The exercise: Transcribe word for word only the span whose first line is the one with "# ---- helpers" and whose last line is the one with "scene = bpy.context.scene"; both of those lines belong to it.

Provided material:

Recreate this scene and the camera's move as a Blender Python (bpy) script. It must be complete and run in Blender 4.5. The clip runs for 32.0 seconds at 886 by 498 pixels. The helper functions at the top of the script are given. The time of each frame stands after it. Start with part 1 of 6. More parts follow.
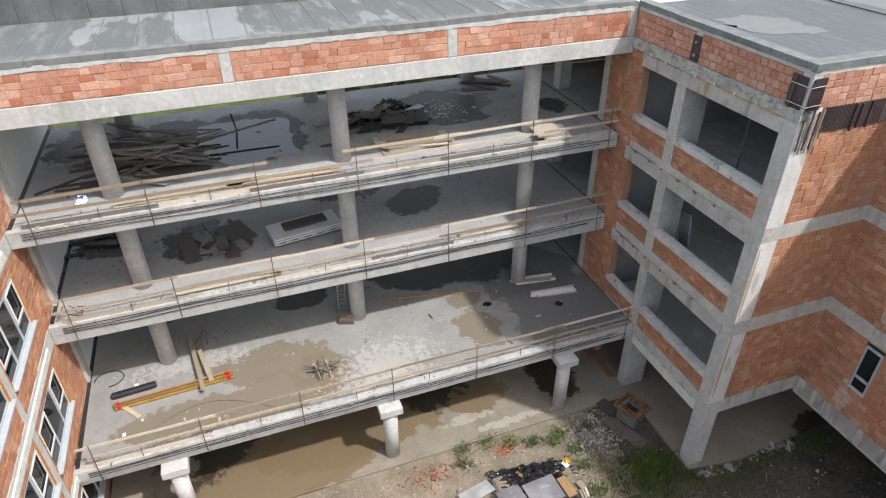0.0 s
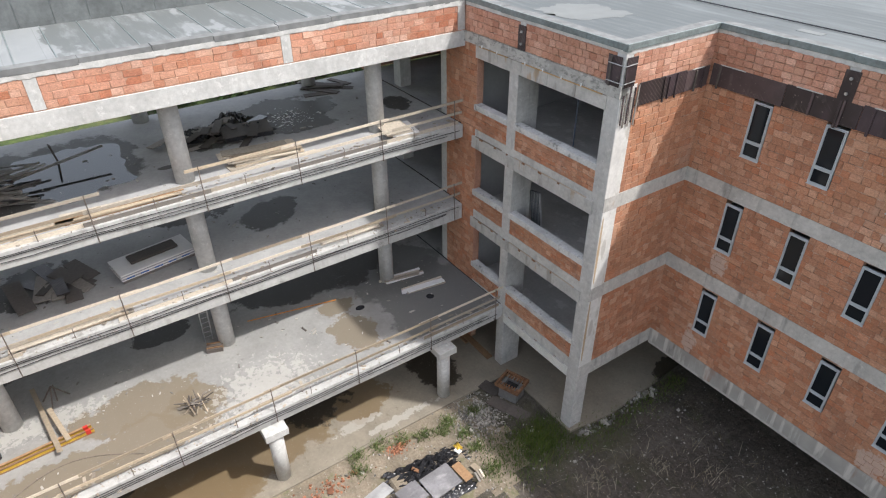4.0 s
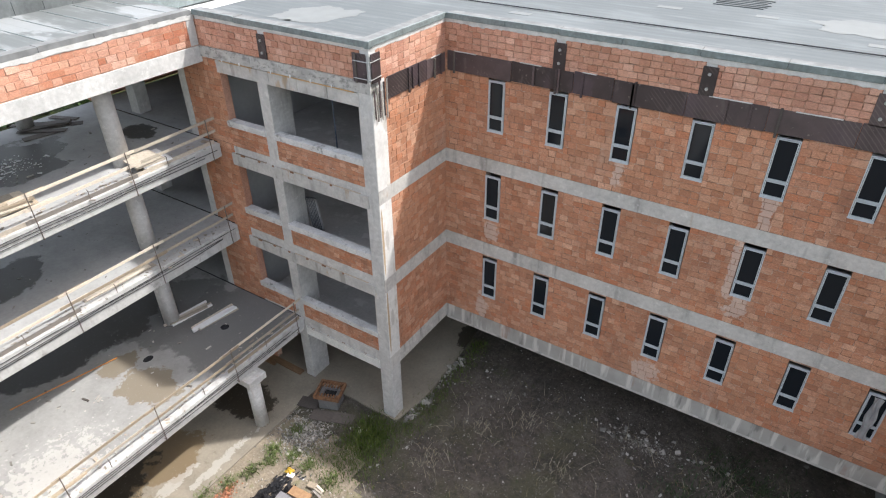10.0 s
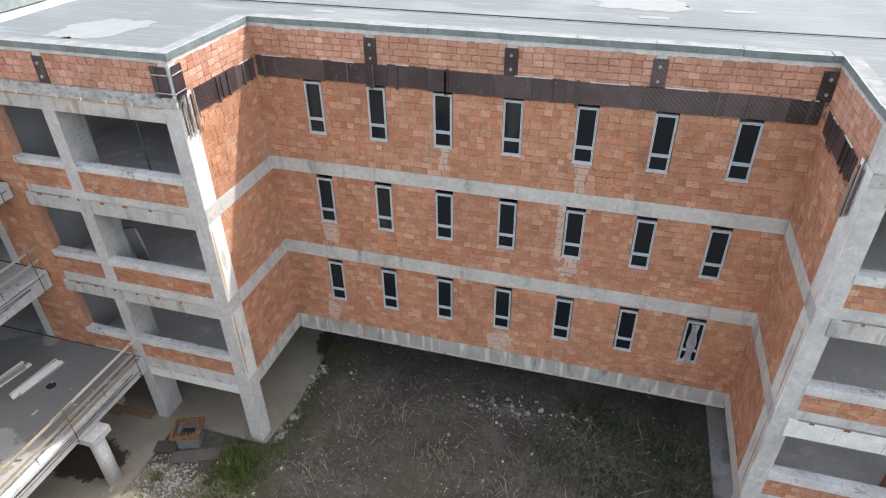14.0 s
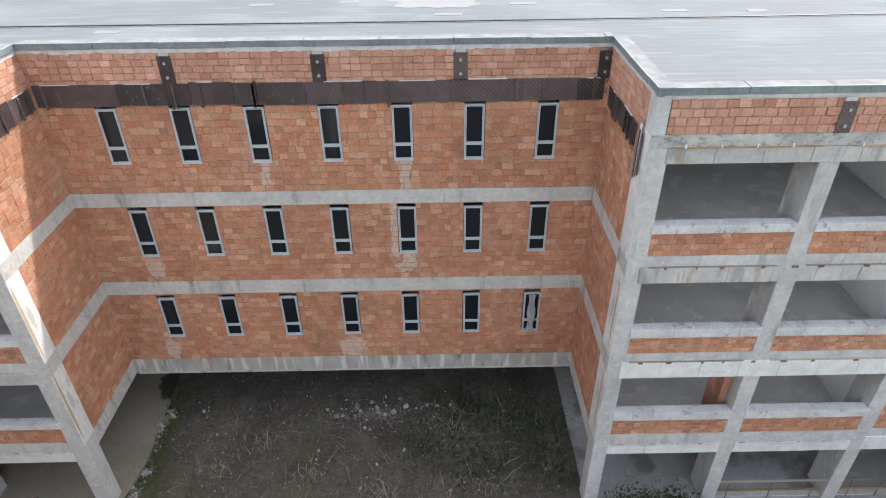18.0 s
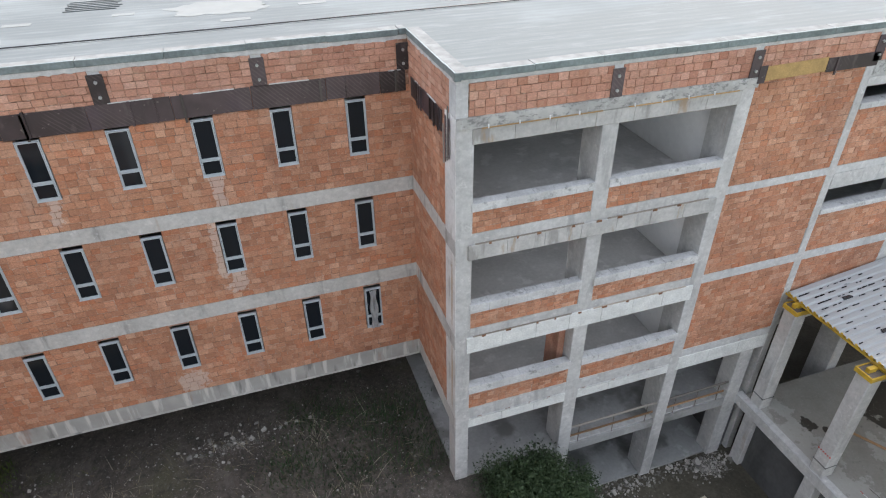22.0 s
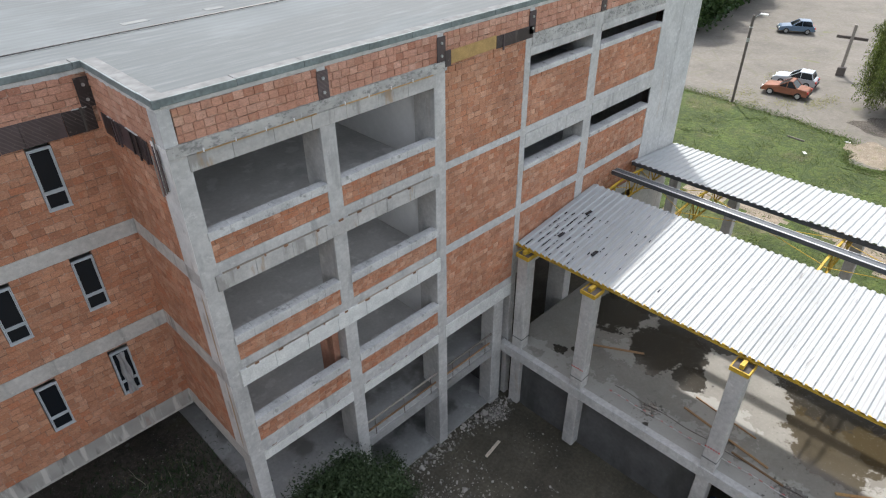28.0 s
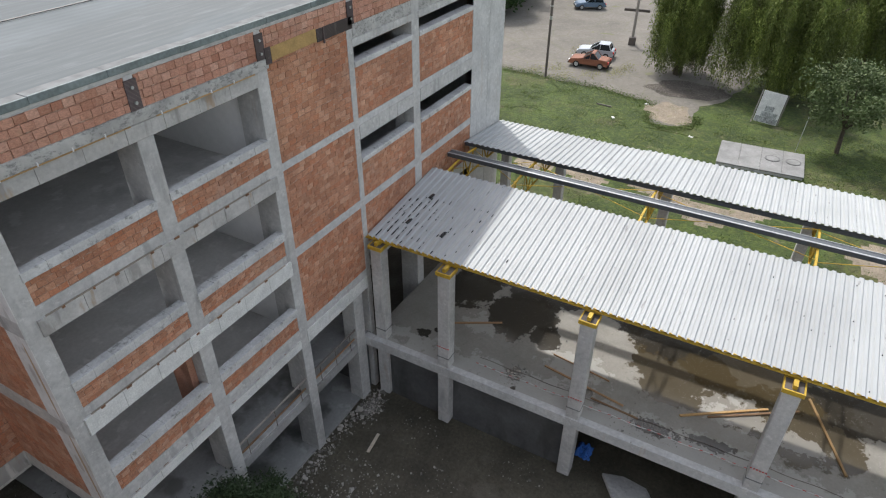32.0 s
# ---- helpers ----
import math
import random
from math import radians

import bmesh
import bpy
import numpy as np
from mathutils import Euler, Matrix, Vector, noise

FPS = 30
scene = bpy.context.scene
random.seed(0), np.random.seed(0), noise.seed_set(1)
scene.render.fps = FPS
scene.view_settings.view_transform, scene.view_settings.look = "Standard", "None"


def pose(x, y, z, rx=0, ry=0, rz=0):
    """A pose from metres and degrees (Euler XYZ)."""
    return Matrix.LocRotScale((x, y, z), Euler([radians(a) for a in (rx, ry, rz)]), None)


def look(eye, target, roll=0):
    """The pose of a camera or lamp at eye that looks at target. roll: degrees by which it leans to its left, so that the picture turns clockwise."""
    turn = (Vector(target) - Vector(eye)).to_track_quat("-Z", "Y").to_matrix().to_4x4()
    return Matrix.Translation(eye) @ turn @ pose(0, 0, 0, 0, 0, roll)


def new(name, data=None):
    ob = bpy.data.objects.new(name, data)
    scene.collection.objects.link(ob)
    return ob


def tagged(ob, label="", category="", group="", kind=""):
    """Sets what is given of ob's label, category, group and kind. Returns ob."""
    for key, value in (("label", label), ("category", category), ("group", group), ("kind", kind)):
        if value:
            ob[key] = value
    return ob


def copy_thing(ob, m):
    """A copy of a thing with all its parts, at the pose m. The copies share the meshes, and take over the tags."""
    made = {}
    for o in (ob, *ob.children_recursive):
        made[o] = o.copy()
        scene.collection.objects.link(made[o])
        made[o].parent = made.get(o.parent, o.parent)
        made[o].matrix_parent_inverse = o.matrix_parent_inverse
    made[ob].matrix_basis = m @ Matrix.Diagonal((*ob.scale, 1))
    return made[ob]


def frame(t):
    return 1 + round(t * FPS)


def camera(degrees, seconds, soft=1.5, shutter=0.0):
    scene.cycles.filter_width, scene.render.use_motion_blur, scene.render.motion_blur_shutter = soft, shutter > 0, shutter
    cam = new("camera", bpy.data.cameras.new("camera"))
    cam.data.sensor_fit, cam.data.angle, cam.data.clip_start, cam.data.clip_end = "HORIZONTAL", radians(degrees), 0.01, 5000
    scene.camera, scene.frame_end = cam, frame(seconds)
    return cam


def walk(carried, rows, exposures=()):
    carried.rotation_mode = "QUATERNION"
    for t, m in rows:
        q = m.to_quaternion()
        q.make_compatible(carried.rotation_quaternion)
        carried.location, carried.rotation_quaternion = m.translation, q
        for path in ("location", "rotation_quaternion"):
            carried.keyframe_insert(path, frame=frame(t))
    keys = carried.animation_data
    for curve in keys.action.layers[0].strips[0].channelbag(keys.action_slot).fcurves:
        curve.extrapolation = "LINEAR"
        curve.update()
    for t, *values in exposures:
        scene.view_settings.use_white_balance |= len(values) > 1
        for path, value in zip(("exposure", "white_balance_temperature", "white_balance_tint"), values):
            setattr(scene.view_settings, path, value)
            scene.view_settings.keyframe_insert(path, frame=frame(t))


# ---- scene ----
cam = camera(70.1, 32.0, 1.15)
PATH = [
    (0, (11.312, -17.861, 20.11), (9.745, -17.298, 19.003), -0.4),
    (1, (11.334, -17.84, 20.113), (9.806, -17.179, 19.004), -0.5),
    (2, (11.352, -17.819, 20.116), (9.869, -17.06, 19.009), -0.4),
    (3, (11.362, -17.8, 20.12), (9.929, -16.95, 19.014), -0.4),
    (3.5, (11.363, -17.794, 20.122), (9.957, -16.901, 19.015), -0.4),
    (5.5, (11.355, -17.783, 20.132), (10.072, -16.726, 19.02), -0.6),
    (6, (11.358, -17.785, 20.134), (10.109, -16.689, 19.022), -0.6),
    (7, (11.376, -17.797, 20.139), (10.199, -16.621, 19.03), -0.7),
    (8, (11.405, -17.812, 20.144), (10.308, -16.559, 19.038), -0.6),
    (9, (11.436, -17.823, 20.148), (10.431, -16.492, 19.043), -0.6),
    (10, (11.459, -17.82, 20.147), (10.549, -16.424, 19.042), -0.5),
    (11, (11.477, -17.806, 20.144), (10.672, -16.35, 19.033), -0.5),
    (12, (11.5, -17.786, 20.139), (10.805, -16.275, 19.027), -0.5),
    (13, (11.531, -17.772, 20.136), (10.947, -16.218, 19.021), -0.6),
    (14, (11.574, -17.78, 20.138), (11.102, -16.189, 19.021), -0.7),
    (14.5, (11.595, -17.792, 20.139), (11.181, -16.185, 19.023), -0.6),
    (16.5, (11.68, -17.865, 20.151), (11.511, -16.21, 19.04), -0.5),
    (17, (11.699, -17.878, 20.152), (11.592, -16.218, 19.042), -0.6),
    (18, (11.732, -17.889, 20.155), (11.748, -16.226, 19.044), -0.6),
    (19, (11.759, -17.885, 20.154), (11.896, -16.23, 19.04), -0.5),
    (20, (11.787, -17.879, 20.151), (12.053, -16.246, 19.027), -0.5),
    (21, (11.818, -17.894, 20.151), (12.219, -16.29, 19.024), -0.3),
    (22, (11.85, -17.94, 20.155), (12.371, -16.367, 19.034), -0.6),
    (23, (11.879, -18.001, 20.162), (12.523, -16.472, 19.046), -0.6),
    (24, (11.903, -18.063, 20.171), (12.666, -16.587, 19.058), -0.6),
    (25, (11.919, -18.111, 20.181), (12.795, -16.696, 19.073), -0.6),
    (25.5, (11.923, -18.124, 20.183), (12.855, -16.743, 19.076), -0.6),
    (27.5, (11.932, -18.125, 20.192), (13.058, -16.899, 19.083), -0.8),
    (28, (11.935, -18.118, 20.191), (13.102, -16.934, 19.079), -0.6),
    (29, (11.941, -18.097, 20.183), (13.185, -16.997, 19.069), -0.6),
    (30, (11.941, -18.079, 20.172), (13.256, -17.072, 19.05), -0.4),
    (31, (11.939, -18.065, 20.161), (13.319, -17.16, 19.032), -0.0),
    (32, (11.932, -18.053, 20.155), (13.372, -17.252, 19.022), 0.1),
]
EXPOSURE = [(0, 0.96), (3.5, 1.12), (7, 1.32), (10, 1.48), (13, 1.74), (19, 1.65), (25, 1.45), (28, 1.17), (32, 0.86)]
walk(cam, [(t, look(eye, target, roll)) for t, eye, target, roll in PATH], EXPOSURE)

# ---- world, sun ----
SUN_DIR = Vector((1.0, 0.93, 1.95)).normalized()
world = bpy.data.worlds.new("world")
scene.world = world
world.use_nodes = True
wn = world.node_tree.nodes
sky = wn.new("ShaderNodeTexSky")
sky.sky_type = "NISHITA"
sky.sun_disc = False
sky.sun_elevation = math.asin(SUN_DIR.z)
sky.sun_rotation = math.atan2(SUN_DIR.x, SUN_DIR.y)
sky.dust_density = 4.0
sky.air_density = 1.2
wn["Background"].inputs["Strength"].default_value = 0.172
veil = wn.new("ShaderNodeMix")  # thin bright cloud over the blue
veil.data_type = "RGBA"
veil.inputs[0].default_value = 0.6
veil.inputs[7].default_value = (2.9, 2.95, 3.05, 1)
world.node_tree.links.new(sky.outputs[0], veil.inputs[6])
world.node_tree.links.new(veil.outputs[2], wn["Background"].inputs["Color"])
sun = new("sun", bpy.data.lights.new("sun", "SUN"))
sun.data.energy = 2.0
sun.data.angle = radians(1.5)
sun.data.color = (1.0, 0.98, 0.955)
sun.matrix_world = look(SUN_DIR * 60, (0, 0, 0))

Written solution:
# ---- helpers ----
import math
import random
from math import radians

import bmesh
import bpy
import numpy as np
from mathutils import Euler, Matrix, Vector, noise

FPS = 30
scene = bpy.context.scene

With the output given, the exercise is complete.